Set down each line of the material that follows, exactly, with no pictures.

----- Data provided -----

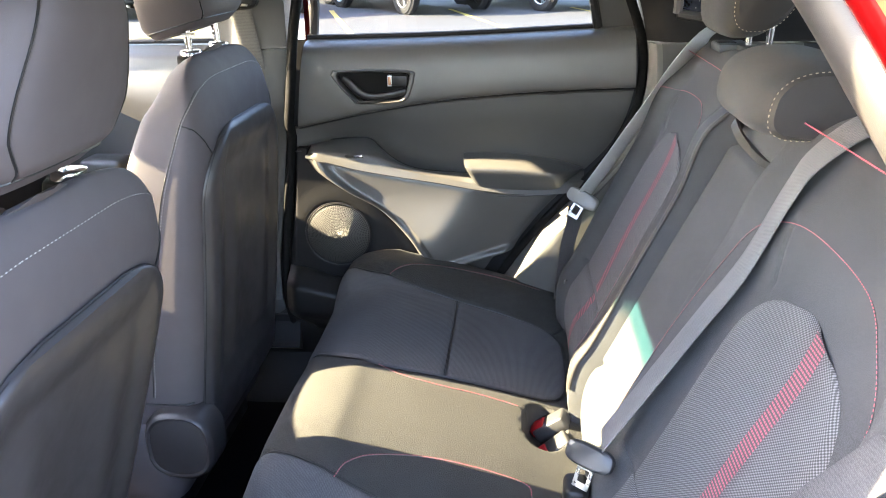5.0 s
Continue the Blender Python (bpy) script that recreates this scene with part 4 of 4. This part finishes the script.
def shell_point(u, v, lift=0.0):
    z = 0.50 + 0.570 * u
    w = 0.208 - 0.012 * u
    corner = 0.12
    if z > 1.07 - corner:
        w -= corner - math.sqrt(max(0, corner ** 2 - (z - 1.07 + corner) ** 2))
    y = YC + w * (2 * v - 1)
    t = 2 * v - 1
    k = min(0.995, abs(y - YC) / width_at(z)) ** (1 / 0.36)
    half = (rear_at(z) - front_at(z)) / 2
    x = rear_at(z) - half * (1 - (1 - k * k) ** 0.18) + 0.014
    e = min((1 - abs(t)) * w, (1 - u) * 0.57)
    x -= 0.011 * (1 - math.sqrt(1 - (1 - min(1.0, e / 0.016)) ** 2))
    x -= 0.010 * step(0.028, 0.075, e) * step(0.10, 0.2, u)
    x += 0.006 * (bump(t, -0.42, 0.16) + bump(t, 0.42, 0.16)) * step(0.1, 0.4, u) * step(0.92, 0.7, u)
    return x + lift, y, z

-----

§ **Solution to the exercise**
5.0 s
Continue the Blender Python (bpy) script that recreates this scene with part 4 of 4. This part finishes the script.
def shell_point(u, v, lift=0.0):
    z = 0.50 + 0.570 * u
    w = 0.208 - 0.012 * u
    corner = 0.12
    if z > 1.07 - corner:
        w -= corner - math.sqrt(max(0, corner ** 2 - (z - 1.07 + corner) ** 2))
    y = YC + w * (2 * v - 1)
    t = 2 * v - 1
    k = min(0.995, abs(y - YC) / width_at(z)) ** (1 / 0.36)
    half = (rear_at(z) - front_at(z)) / 2
    x = rear_at(z) - half * (1 - (1 - k * k) ** 0.18) + 0.014
    e = min((1 - abs(t)) * w, (1 - u) * 0.57)
    x -= 0.011 * (1 - math.sqrt(1 - (1 - min(1.0, e / 0.016)) ** 2))
    x -= 0.010 * step(0.028, 0.075, e) * step(0.10, 0.2, u)
    x += 0.006 * (bump(t, -0.42, 0.16) + bump(t, 0.42, 0.16)) * step(0.1, 0.4, u) * step(0.92, 0.7, u)
    return x + lift, y, z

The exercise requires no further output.